Dataset extract ->
* * * * * * *

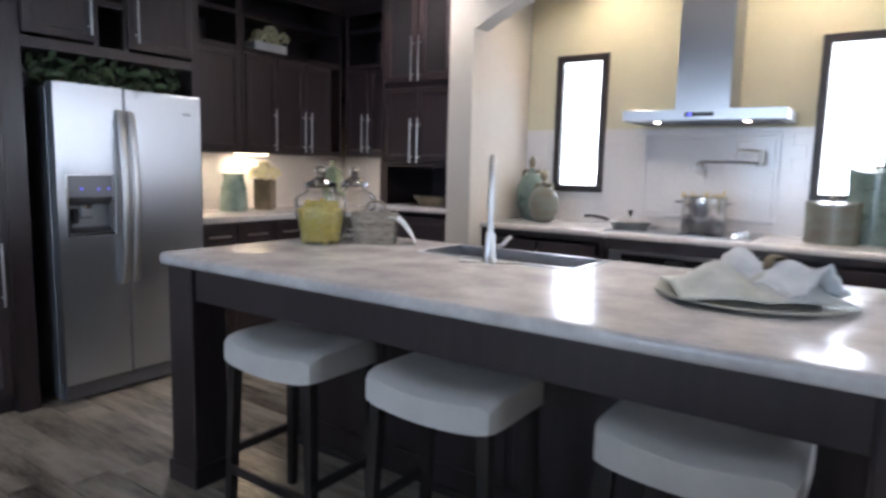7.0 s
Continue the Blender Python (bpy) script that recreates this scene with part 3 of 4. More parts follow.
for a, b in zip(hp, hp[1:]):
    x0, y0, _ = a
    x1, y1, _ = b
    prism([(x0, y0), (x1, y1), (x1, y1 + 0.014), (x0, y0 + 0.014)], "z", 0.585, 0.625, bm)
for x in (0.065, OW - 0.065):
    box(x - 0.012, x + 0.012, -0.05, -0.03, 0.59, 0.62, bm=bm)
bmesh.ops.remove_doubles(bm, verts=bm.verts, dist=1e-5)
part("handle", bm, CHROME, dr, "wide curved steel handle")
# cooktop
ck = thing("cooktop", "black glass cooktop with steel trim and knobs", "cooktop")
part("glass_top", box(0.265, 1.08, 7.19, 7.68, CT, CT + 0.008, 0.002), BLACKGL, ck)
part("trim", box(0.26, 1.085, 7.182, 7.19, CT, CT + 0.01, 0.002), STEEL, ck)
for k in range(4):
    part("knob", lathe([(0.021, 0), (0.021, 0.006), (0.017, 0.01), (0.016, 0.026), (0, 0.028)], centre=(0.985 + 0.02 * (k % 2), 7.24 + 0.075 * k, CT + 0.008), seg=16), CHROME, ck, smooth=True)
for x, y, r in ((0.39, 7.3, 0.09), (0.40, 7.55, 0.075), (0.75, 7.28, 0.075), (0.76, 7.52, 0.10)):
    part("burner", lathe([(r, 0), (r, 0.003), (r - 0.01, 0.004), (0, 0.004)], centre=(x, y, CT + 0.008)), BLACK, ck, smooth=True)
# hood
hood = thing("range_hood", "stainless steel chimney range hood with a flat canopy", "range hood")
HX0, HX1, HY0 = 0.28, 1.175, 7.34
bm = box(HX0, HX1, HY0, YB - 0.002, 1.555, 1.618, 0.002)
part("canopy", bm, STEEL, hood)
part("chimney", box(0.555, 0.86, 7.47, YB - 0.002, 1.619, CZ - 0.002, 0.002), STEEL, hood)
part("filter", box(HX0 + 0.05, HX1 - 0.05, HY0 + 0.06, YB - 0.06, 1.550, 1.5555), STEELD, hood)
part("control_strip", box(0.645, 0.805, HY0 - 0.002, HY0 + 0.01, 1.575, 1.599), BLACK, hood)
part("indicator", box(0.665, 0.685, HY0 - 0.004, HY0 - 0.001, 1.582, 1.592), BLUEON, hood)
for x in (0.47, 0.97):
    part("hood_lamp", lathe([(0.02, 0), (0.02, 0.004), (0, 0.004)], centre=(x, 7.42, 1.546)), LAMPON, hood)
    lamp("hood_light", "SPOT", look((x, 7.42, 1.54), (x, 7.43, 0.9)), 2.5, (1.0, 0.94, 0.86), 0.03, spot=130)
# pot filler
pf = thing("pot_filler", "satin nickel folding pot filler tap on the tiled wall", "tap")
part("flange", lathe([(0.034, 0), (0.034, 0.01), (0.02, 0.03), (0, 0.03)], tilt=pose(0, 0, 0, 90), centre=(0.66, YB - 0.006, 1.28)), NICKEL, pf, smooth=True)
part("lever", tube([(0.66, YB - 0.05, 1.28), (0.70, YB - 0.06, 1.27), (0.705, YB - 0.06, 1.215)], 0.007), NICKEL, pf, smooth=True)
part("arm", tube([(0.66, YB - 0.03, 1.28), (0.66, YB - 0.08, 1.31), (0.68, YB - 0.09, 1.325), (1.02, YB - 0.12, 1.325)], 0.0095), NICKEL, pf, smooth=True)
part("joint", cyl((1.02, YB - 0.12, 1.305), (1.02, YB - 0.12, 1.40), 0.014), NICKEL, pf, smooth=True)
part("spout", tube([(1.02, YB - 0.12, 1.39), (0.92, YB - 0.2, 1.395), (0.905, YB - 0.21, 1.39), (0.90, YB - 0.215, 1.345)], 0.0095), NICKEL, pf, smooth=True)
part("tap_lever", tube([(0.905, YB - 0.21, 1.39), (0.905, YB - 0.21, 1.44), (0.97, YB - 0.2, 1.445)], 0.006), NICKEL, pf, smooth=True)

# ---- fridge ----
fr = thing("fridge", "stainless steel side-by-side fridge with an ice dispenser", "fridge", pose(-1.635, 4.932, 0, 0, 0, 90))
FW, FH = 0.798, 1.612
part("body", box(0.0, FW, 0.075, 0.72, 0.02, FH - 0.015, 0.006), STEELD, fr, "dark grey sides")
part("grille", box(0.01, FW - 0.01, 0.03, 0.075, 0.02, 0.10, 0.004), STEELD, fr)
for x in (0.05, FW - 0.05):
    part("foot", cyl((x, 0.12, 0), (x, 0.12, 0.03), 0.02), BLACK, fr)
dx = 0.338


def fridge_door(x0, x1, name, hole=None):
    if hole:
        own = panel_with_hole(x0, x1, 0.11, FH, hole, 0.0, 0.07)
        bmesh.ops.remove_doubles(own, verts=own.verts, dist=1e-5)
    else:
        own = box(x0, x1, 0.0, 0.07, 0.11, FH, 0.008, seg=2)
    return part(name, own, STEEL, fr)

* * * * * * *

Exercise aim -> Omit every picture while copying the listing above exactly.

Result ->
7.0 s
Continue the Blender Python (bpy) script that recreates this scene with part 3 of 4. More parts follow.
for a, b in zip(hp, hp[1:]):
    x0, y0, _ = a
    x1, y1, _ = b
    prism([(x0, y0), (x1, y1), (x1, y1 + 0.014), (x0, y0 + 0.014)], "z", 0.585, 0.625, bm)
for x in (0.065, OW - 0.065):
    box(x - 0.012, x + 0.012, -0.05, -0.03, 0.59, 0.62, bm=bm)
bmesh.ops.remove_doubles(bm, verts=bm.verts, dist=1e-5)
part("handle", bm, CHROME, dr, "wide curved steel handle")
# cooktop
ck = thing("cooktop", "black glass cooktop with steel trim and knobs", "cooktop")
part("glass_top", box(0.265, 1.08, 7.19, 7.68, CT, CT + 0.008, 0.002), BLACKGL, ck)
part("trim", box(0.26, 1.085, 7.182, 7.19, CT, CT + 0.01, 0.002), STEEL, ck)
for k in range(4):
    part("knob", lathe([(0.021, 0), (0.021, 0.006), (0.017, 0.01), (0.016, 0.026), (0, 0.028)], centre=(0.985 + 0.02 * (k % 2), 7.24 + 0.075 * k, CT + 0.008), seg=16), CHROME, ck, smooth=True)
for x, y, r in ((0.39, 7.3, 0.09), (0.40, 7.55, 0.075), (0.75, 7.28, 0.075), (0.76, 7.52, 0.10)):
    part("burner", lathe([(r, 0), (r, 0.003), (r - 0.01, 0.004), (0, 0.004)], centre=(x, y, CT + 0.008)), BLACK, ck, smooth=True)
# hood
hood = thing("range_hood", "stainless steel chimney range hood with a flat canopy", "range hood")
HX0, HX1, HY0 = 0.28, 1.175, 7.34
bm = box(HX0, HX1, HY0, YB - 0.002, 1.555, 1.618, 0.002)
part("canopy", bm, STEEL, hood)
part("chimney", box(0.555, 0.86, 7.47, YB - 0.002, 1.619, CZ - 0.002, 0.002), STEEL, hood)
part("filter", box(HX0 + 0.05, HX1 - 0.05, HY0 + 0.06, YB - 0.06, 1.550, 1.5555), STEELD, hood)
part("control_strip", box(0.645, 0.805, HY0 - 0.002, HY0 + 0.01, 1.575, 1.599), BLACK, hood)
part("indicator", box(0.665, 0.685, HY0 - 0.004, HY0 - 0.001, 1.582, 1.592), BLUEON, hood)
for x in (0.47, 0.97):
    part("hood_lamp", lathe([(0.02, 0), (0.02, 0.004), (0, 0.004)], centre=(x, 7.42, 1.546)), LAMPON, hood)
    lamp("hood_light", "SPOT", look((x, 7.42, 1.54), (x, 7.43, 0.9)), 2.5, (1.0, 0.94, 0.86), 0.03, spot=130)
# pot filler
pf = thing("pot_filler", "satin nickel folding pot filler tap on the tiled wall", "tap")
part("flange", lathe([(0.034, 0), (0.034, 0.01), (0.02, 0.03), (0, 0.03)], tilt=pose(0, 0, 0, 90), centre=(0.66, YB - 0.006, 1.28)), NICKEL, pf, smooth=True)
part("lever", tube([(0.66, YB - 0.05, 1.28), (0.70, YB - 0.06, 1.27), (0.705, YB - 0.06, 1.215)], 0.007), NICKEL, pf, smooth=True)
part("arm", tube([(0.66, YB - 0.03, 1.28), (0.66, YB - 0.08, 1.31), (0.68, YB - 0.09, 1.325), (1.02, YB - 0.12, 1.325)], 0.0095), NICKEL, pf, smooth=True)
part("joint", cyl((1.02, YB - 0.12, 1.305), (1.02, YB - 0.12, 1.40), 0.014), NICKEL, pf, smooth=True)
part("spout", tube([(1.02, YB - 0.12, 1.39), (0.92, YB - 0.2, 1.395), (0.905, YB - 0.21, 1.39), (0.90, YB - 0.215, 1.345)], 0.0095), NICKEL, pf, smooth=True)
part("tap_lever", tube([(0.905, YB - 0.21, 1.39), (0.905, YB - 0.21, 1.44), (0.97, YB - 0.2, 1.445)], 0.006), NICKEL, pf, smooth=True)

# ---- fridge ----
fr = thing("fridge", "stainless steel side-by-side fridge with an ice dispenser", "fridge", pose(-1.635, 4.932, 0, 0, 0, 90))
FW, FH = 0.798, 1.612
part("body", box(0.0, FW, 0.075, 0.72, 0.02, FH - 0.015, 0.006), STEELD, fr, "dark grey sides")
part("grille", box(0.01, FW - 0.01, 0.03, 0.075, 0.02, 0.10, 0.004), STEELD, fr)
for x in (0.05, FW - 0.05):
    part("foot", cyl((x, 0.12, 0), (x, 0.12, 0.03), 0.02), BLACK, fr)
dx = 0.338


def fridge_door(x0, x1, name, hole=None):
    if hole:
        own = panel_with_hole(x0, x1, 0.11, FH, hole, 0.0, 0.07)
        bmesh.ops.remove_doubles(own, verts=own.verts, dist=1e-5)
    else:
        own = box(x0, x1, 0.0, 0.07, 0.11, FH, 0.008, seg=2)
    return part(name, own, STEEL, fr)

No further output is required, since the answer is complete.